Doch am Engagement Ausechas hat das nichts geändert, und nun hofft er, dass die neue Regierung von Gustavo Petro das Friedensabkommen reaktivieren und implementieren wird. Parallel dazu läuft die Suche nach zusätzlichen Einnahmequellen. Dazu zählt der Aufbau einer eigenen Fruchtsaftproduktion sowie die anlaufende Produktion und Verarbeitung von Kakao und Erdnüssen, wofür die Ingenieurin Sandra Pantoja verantwortlich ist.

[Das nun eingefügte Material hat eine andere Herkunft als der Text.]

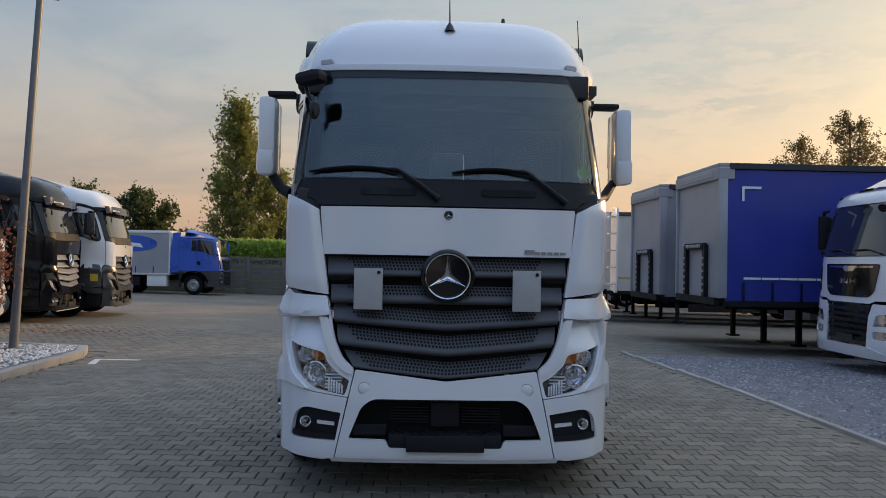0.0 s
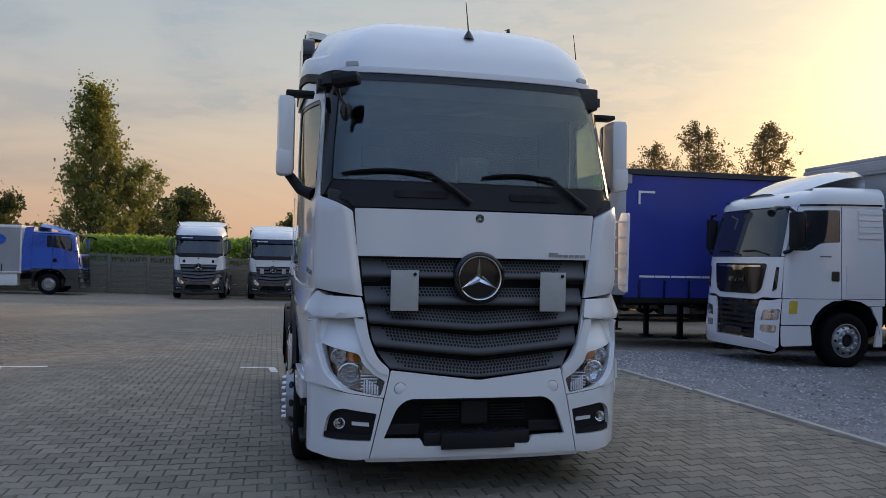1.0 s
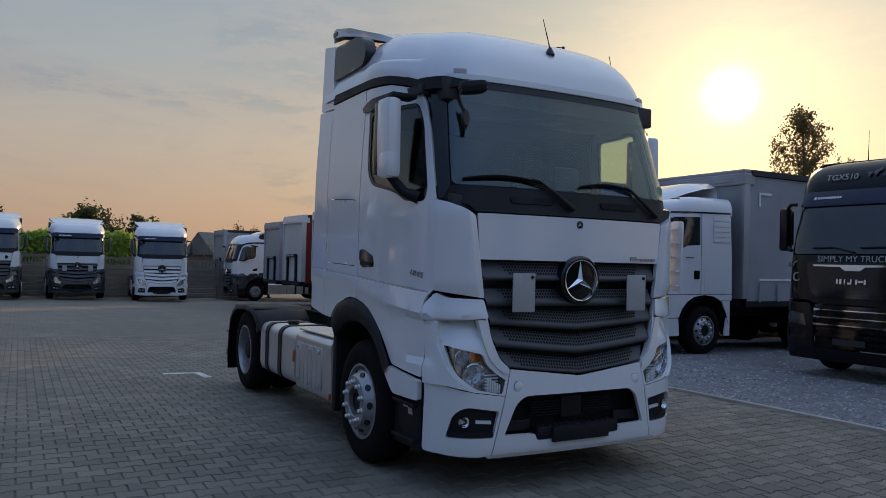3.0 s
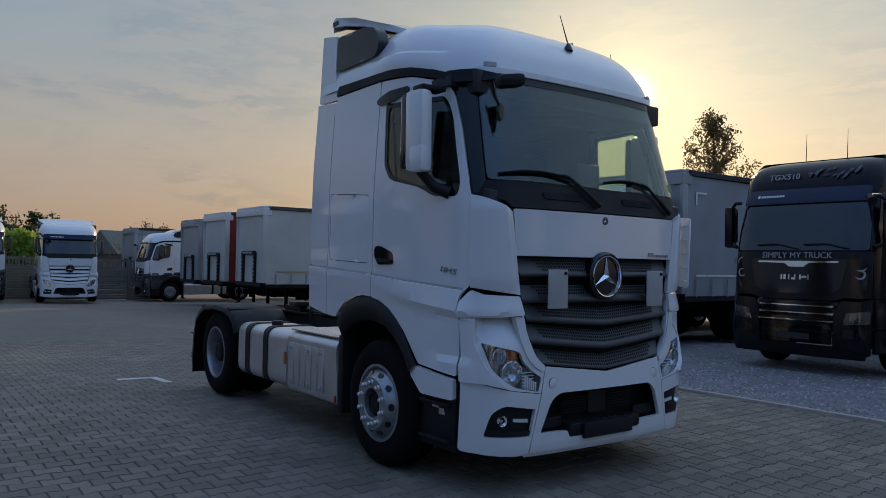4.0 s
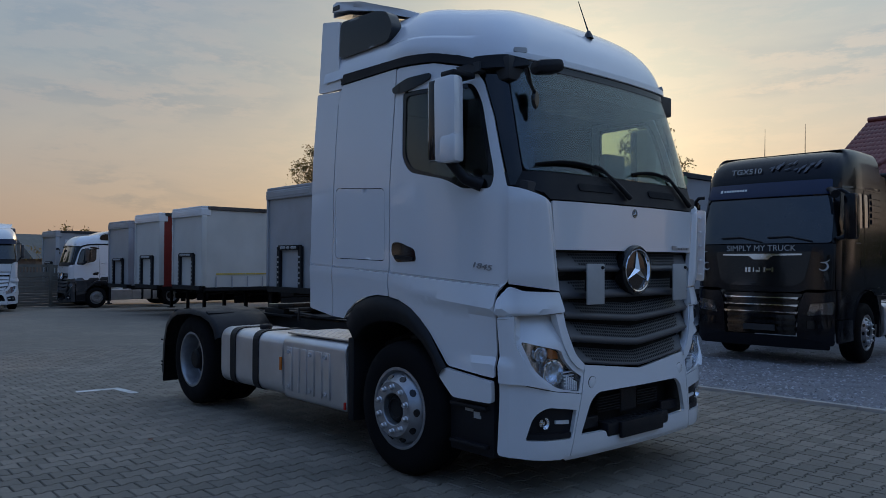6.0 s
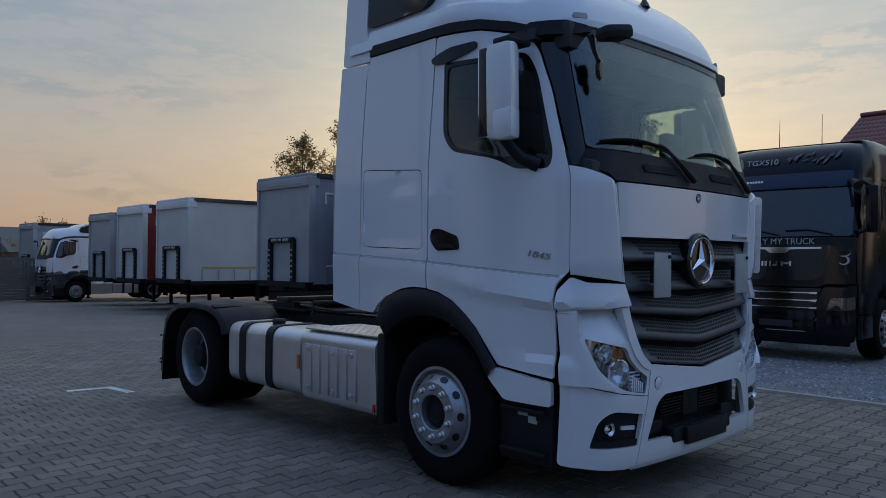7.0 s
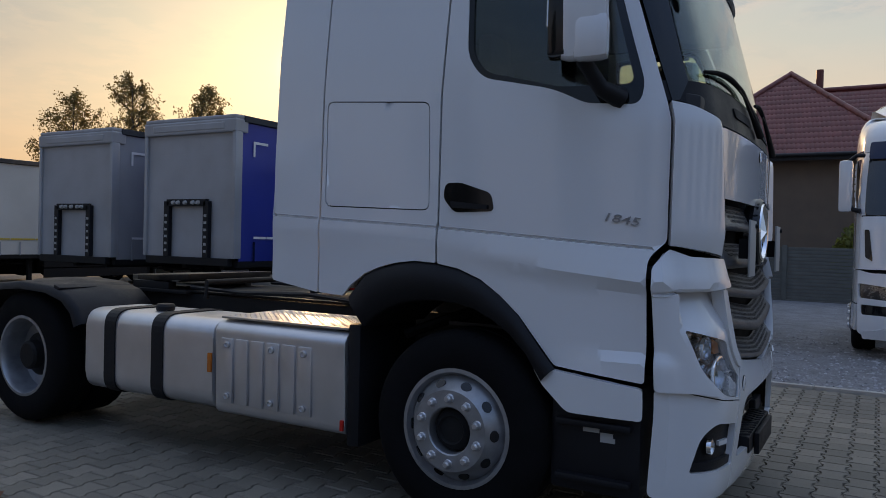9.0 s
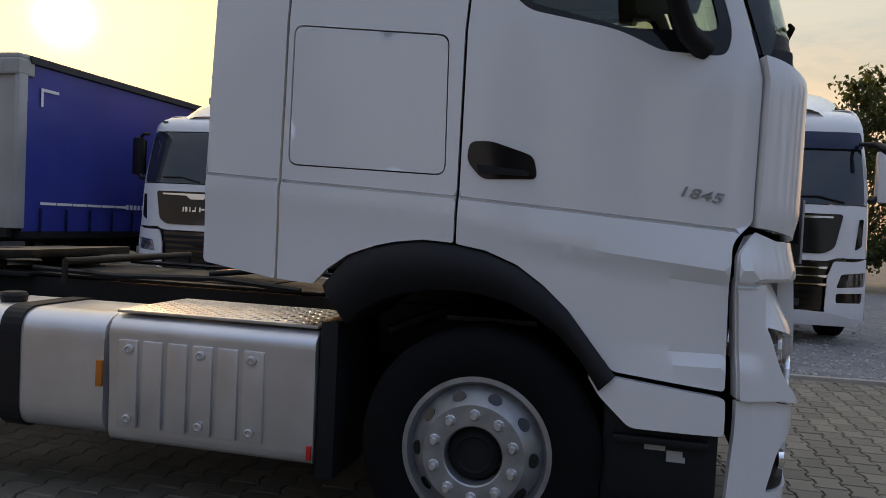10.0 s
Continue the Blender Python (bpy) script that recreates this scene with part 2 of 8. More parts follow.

Hinzukommen Programme, die die Lebensbedingungen vor Ort spürbar verbessern. Dazu zählt der gemeinsame Bau besserer Küchen, von Holzöfen und -herden, die weniger Holz verbrauchen und kaum Qualm produzieren, genauso wie der Aufbau von Bio-Düngeranlagen und kleinen Baumschulen in den Anbauregionen. Das trägt Früchte, was die niedrige Abwanderungsquote bei Cosurca belegt. Während andere Genossenschaften 30 Prozent und mehr ihrer Mitgliederfamilien in den letzten drei Jahren verloren haben, ist die Zahl bei Cosurca recht stabil. Daran wird sich vorerst kaum etwas ändern, denn hohe Weltmarktpreise für Kaffee und die Hoffnung auf Frieden durch die neue Regierung sorgen dafür.